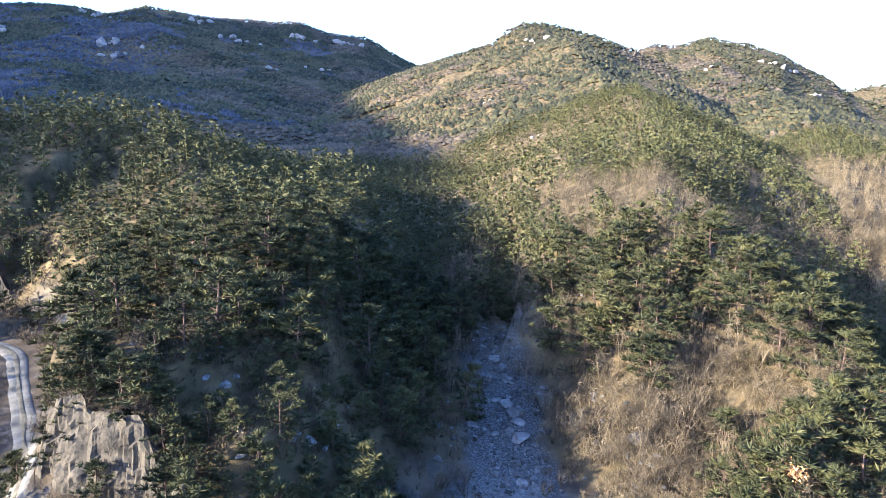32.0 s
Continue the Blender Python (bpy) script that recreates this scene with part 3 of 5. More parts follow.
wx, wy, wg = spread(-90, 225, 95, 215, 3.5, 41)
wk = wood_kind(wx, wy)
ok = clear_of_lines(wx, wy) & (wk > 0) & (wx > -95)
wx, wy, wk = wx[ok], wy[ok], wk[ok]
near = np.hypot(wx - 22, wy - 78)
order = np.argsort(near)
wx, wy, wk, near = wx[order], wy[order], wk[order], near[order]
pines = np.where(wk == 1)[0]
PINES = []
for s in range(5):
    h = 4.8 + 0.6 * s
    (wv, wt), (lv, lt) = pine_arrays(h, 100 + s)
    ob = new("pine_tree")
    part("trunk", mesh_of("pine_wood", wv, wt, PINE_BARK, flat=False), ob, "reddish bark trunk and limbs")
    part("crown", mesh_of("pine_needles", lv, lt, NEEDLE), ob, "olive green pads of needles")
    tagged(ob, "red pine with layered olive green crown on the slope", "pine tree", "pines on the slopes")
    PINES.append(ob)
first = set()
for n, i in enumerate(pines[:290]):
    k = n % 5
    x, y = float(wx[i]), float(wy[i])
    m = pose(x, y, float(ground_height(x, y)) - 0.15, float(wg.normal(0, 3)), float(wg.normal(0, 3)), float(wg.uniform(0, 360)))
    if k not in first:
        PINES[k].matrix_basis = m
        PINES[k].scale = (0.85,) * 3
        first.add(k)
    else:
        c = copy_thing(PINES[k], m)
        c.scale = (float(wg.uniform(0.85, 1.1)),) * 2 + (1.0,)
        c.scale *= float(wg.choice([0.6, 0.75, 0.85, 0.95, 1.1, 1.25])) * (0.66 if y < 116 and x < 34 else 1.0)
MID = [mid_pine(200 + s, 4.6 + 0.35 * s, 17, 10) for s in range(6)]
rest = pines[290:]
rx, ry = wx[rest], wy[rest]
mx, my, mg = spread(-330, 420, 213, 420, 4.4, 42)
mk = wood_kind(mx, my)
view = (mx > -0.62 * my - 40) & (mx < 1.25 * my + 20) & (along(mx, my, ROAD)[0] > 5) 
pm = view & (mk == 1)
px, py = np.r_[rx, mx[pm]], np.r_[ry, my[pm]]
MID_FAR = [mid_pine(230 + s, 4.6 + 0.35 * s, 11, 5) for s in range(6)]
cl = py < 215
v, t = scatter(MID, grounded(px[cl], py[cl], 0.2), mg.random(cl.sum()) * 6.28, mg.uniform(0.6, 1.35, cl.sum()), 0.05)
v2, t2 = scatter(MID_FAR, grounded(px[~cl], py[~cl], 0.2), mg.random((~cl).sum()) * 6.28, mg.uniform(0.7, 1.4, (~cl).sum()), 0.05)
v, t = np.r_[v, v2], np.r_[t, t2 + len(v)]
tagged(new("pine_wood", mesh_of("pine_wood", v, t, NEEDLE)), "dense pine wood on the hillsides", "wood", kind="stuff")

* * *

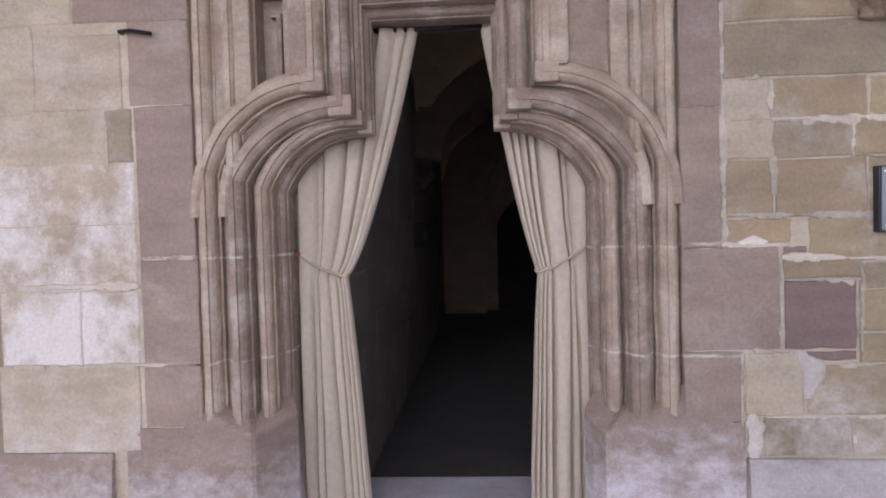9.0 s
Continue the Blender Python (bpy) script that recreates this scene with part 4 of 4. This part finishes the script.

> _What to work on_
Copy out every line in the entries above that holds "Blender".

> _Complete answer_
Continue the Blender Python (bpy) script that recreates this scene with part 3 of 5. More parts follow.
Continue the Blender Python (bpy) script that recreates this scene with part 4 of 4. This part finishes the script.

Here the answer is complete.